There’s an old joke about a married couple that decides to “compromise” on their differing desires for ideal vacation venue.
Husband wants The Magic Kingdom in Florida. Wife wants Disneyland in California.
So they agree to compromise — splitting the difference. They end up in the Oklahoma Panhandle for two weeks.
Earlier this year, I wrote in another context about this almost holy grail of divorce mediation tactics, too frequently imposed upon spouses. “Everyone’s gotta give a little,” goes the bromide. Sold on the unsubstantiated assumption that “we all want the same thing.”
Now it’s almost become cliché to cite 1 Kings 3:16-27 where Solomon tests two women arguing for custody of the same baby. He says he’ll split the little bundle of joy in two, giving each a roughly equal half. The Solomon ploy uniquely worked because:
- There was an actual truth to be found;
- The alternative to not surrendering was death; and,
- One of the parties was undoubtedly an idiot
I might further add that I have yet to see any decision-maker reference or suggest following Solomon’s lead based on evidence of wisdom even in the neighborhood of Israel’s great king. “Split the baby” pontifications more often just reveal laziness on the part of those who society has apparently without good cause trusted to make tough decisions.
“Compromise” isn’t a word I’m able to readily find in my New International Version (NIV) translation. I suspect this is because it’s so difficult to reconcile with values. See “yield,” as used in Isaiah 48:11 — as pejorative.
Divorce mediations, or divorce negotiations, if you prefer, based merely on compromise for the sake of compromise are meaningless.

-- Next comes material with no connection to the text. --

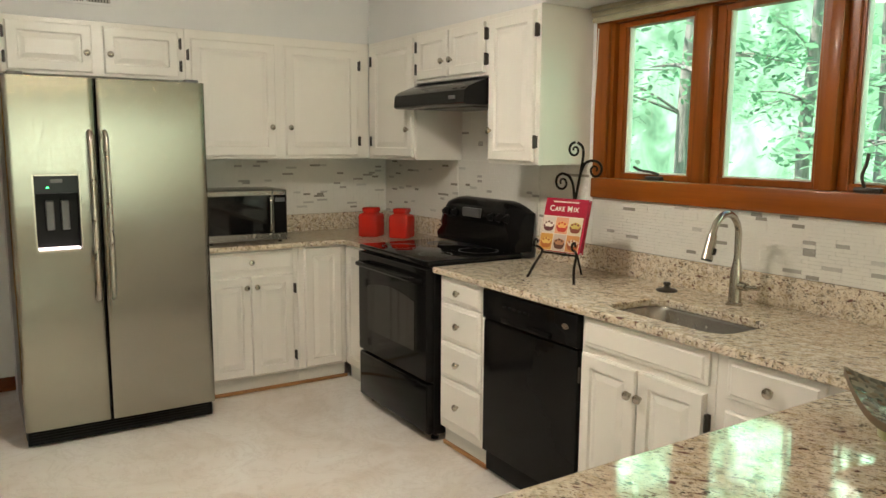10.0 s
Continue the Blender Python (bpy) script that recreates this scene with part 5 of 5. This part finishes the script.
for k in range(13):
    a = rnd.uniform(0, 2 * math.pi)
    r, h = rnd.uniform(0.01, 0.058), CT + rnd.uniform(0.095, 0.175)
    c = Vector((QX + r * math.cos(a), QY + min(r * math.sin(a), 0.03), h))
    nrm = Vector((math.cos(a) * 0.7, math.sin(a) * 0.7, rnd.uniform(0.3, 1.0))).normalized()
    s1 = nrm.cross(Vector((0, 0, 1))).normalized()
    s2 = nrm.cross(s1)
    R = rnd.uniform(0.020, 0.032)
    bm = bmesh.new()
    mid = bm.verts.new(c - nrm * 0.006)
    ring = [bm.verts.new(c + (s1 * math.cos(w) + s2 * math.sin(w)) * R * (1 + 0.12 * math.cos(5 * w)) * (0.35 if i == 0 else 1) + nrm * 0.004 * math.cos(6 * w)) for i, w in enumerate([2 * math.pi * q / 18 for q in range(18)])]
    for i in range(18):
        bm.faces.new((mid, ring[i], ring[(i + 1) % 18]))
    lf = part("leaf", bm, M_GLEAF, pt, smooth=60)
    bm = bmesh.new()
    tube(bm, smooth_path([c - nrm * 0.006, (c + Vector((QX, QY, CT + 0.07))) / 2 + Vector((0, 0, -0.01)), (QX, QY, CT + 0.068)], 3), 0.0018, 5)
    part("stalk", bm, M_STEM, lf)
fl_c = Vector((QX - 0.018, QY - 0.015, CT + 0.272))
bm = bmesh.new()
for k in range(46):
    d = Vector((rnd.gauss(0, 1), rnd.gauss(0, 1), rnd.gauss(0.2, 0.9))).normalized()
    c = fl_c + d * 0.036
    s1 = d.cross(Vector((0.3, 0.2, 1))).normalized()
    s2 = d.cross(s1)
    vs = [bm.verts.new(c + (s1 * math.cos(w) + s2 * math.sin(w)) * 0.013 + d * 0.003 * math.cos(3 * w)) for w in [2 * math.pi * q / 7 for q in range(7)]]
    bm.faces.new(vs)
part("flower_head", bm, M_GFLOW, pt, "dark red flower cluster", 60)
bm = bmesh.new()
tube(bm, smooth_path([fl_c, (QX - 0.008, QY - 0.008, CT + 0.2), (QX, QY, CT + 0.07)], 5), 0.0022, 6)
part("stem", bm, M_STEM, pt)


# ---------- plates and switches ----------
def wall_plate(f, u, v, w, h, name, label, mat, kind_of="switch"):
    p = f.p(u, v, 0)
    th = thing(name, p, label, kind_of)
    bm = bmesh.new()
    f.box(bm, u - w / 2, u + w / 2, v - h / 2, v + h / 2, 0.0, 0.006, 0.002, 2)
    part("plate", bm, mat, th)
    return th


fdin = Face("-y", WY - 0.0008)
th = wall_plate(fdin, -3.119, 1.097, 0.072, 0.118, "light_switch", "dark metal double toggle switch plate on the dining wall", M_PLATE)
bm = bmesh.new()
fdin.box(bm, -3.124, -3.114, 1.104, 1.124, 0.006, 0.012, 0.001)
fdin.box(bm, -3.124, -3.114, 1.066, 1.086, 0.006, 0.012, 0.001)
part("toggle", bm, M_GREYP, th)
ftile = Face("-y", WY - 0.0085)
th = wall_plate(ftile, -3.690, 1.120, 0.074, 0.118, "light_switch", "white rocker switch plate on the tiled wall", M_WHITEP)
bm = bmesh.new()
ftile.box(bm, -3.706, -3.674, 1.087, 1.153, 0.006, 0.009, 0.001)
part("rocker", bm, M_WHITEP, th)
th = wall_plate(ftile, -3.449, 1.098, 0.074, 0.118, "wall_outlet", "almond duplex outlet on the tiled wall", M_ALMOND, "outlet")
for v in (1.073, 1.123):
    bm = bmesh.new()
    ftile.box(bm, -3.466, -3.432, v - 0.014, v + 0.014, 0.006, 0.009, 0.003, 2)
    part("socket", bm, M_ALMOND, th)
fpass = Face("+y", LY + 0.0005)
th = wall_plate(fpass, -4.92, 1.255, 0.074, 0.118, "light_switch", "white switch plate on the passage wall", M_WHITEP)
bm = bmesh.new()
fpass.box(bm, -4.925, -4.915, 1.243, 1.267, 0.006, 0.014, 0.001)
part("toggle", bm, M_WHITEP, th)
PASSAGE.append(th)
th = wall_plate(fpass, -6.63, 1.47, 0.08, 0.14, "thermostat", "small cream wall thermostat between the doorways", M_WHITEP, "thermostat")
bm = bmesh.new()
fpass.box(bm, -6.66, -6.60, 1.42, 1.52, 0.006, 0.03, 0.004, 2)
part("cover", bm, M_WHITEP, th)
PASSAGE.append(th)
turn = Matrix.Translation((-7.7, LY, 0)) @ Matrix.Rotation(radians(-1.55), 4, "Z") @ Matrix.Translation((7.7, -LY, 0))
for ob in PASSAGE:
    ob.matrix_basis = turn @ ob.matrix_basis
fback = Face("+x", BXD + 0.0005)
th = wall_plate(fback, 0.155, 1.16, 0.07, 0.115, "light_switch", "white switch plate beside the outside door", M_WHITEP)
bm = bmesh.new()
fback.box(bm, 0.150, 0.160, 1.148, 1.172, 0.006, 0.014, 0.001)
part("toggle", bm, M_WHITEP, th)
fside = Face("+x", -5.5695)
th = wall_plate(fside, -1.68, 0.345, 0.07, 0.115, "wall_outlet", "white outlet low on the side room wall", M_WHITEP, "outlet")
for v in (0.32, 0.37):
    bm = bmesh.new()
    fside.box(bm, -1.697, -1.663, v - 0.014, v + 0.014, 0.006, 0.009, 0.003, 2)
    part("socket", bm, M_WHITEP, th)

# ---------- outdoors ----------
M_SOIL = painted("leaf_litter", (0.055, 0.07, 0.028), 0.9, 30, 0.8, 0.5)
M_BARK, tbk, bbk = material("bark")
vb = coords(tbk, (9, 9, 1.2))
nb = noise_tex(tbk, vb, 2.2, 6, 0.7)
tbk.links.new(ramp(tbk, nb, [(0.3, (0.12, 0.115, 0.10)), (0.7, (0.34, 0.33, 0.30))]), bbk.inputs["Base Color"])
bbk.inputs["Roughness"].default_value = 0.95
bump(tbk, bbk, nb, 0.9, 0.03)
M_LEAF = leaf_mat("tree_leaf", (0.22, 0.43, 0.26), 0.6)
structure("ground", boxed(-600, 600, -600, 600, -1.2, -0.9), M_SOIL, "leaf-littered woodland ground", "ground")
# self-lit woodland sheet: sunlight on the leaves is put into its emission colour
M_FAR, tf, bf = material("glowing_far_woods")
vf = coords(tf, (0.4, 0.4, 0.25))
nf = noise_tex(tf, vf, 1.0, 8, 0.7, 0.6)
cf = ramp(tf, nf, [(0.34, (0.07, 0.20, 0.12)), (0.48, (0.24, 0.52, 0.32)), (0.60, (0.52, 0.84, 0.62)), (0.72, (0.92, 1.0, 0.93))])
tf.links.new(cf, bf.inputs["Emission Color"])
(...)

It’s how married couples end up in Oklahoma. Not that there’s anything inherently wrong with Oklahoma (indeed: Of particular concern is that there is nothing inherently wrong with Oklahoma). It’s just not Disney-anything (the actual common ground, overlooked). Worse still, a superficial, if not blindly obsessive drive to compromise actually results in an outcome less satisfying, less unifying, more likely to drive the parties apart.
The lesson of 1 Kings 3:16ff is actually that there are some things that defy compromise. That true compromise requires clear, shared values.
That basis doesn’t always exist. And even where it does, it takes work and skill to get to that foundation.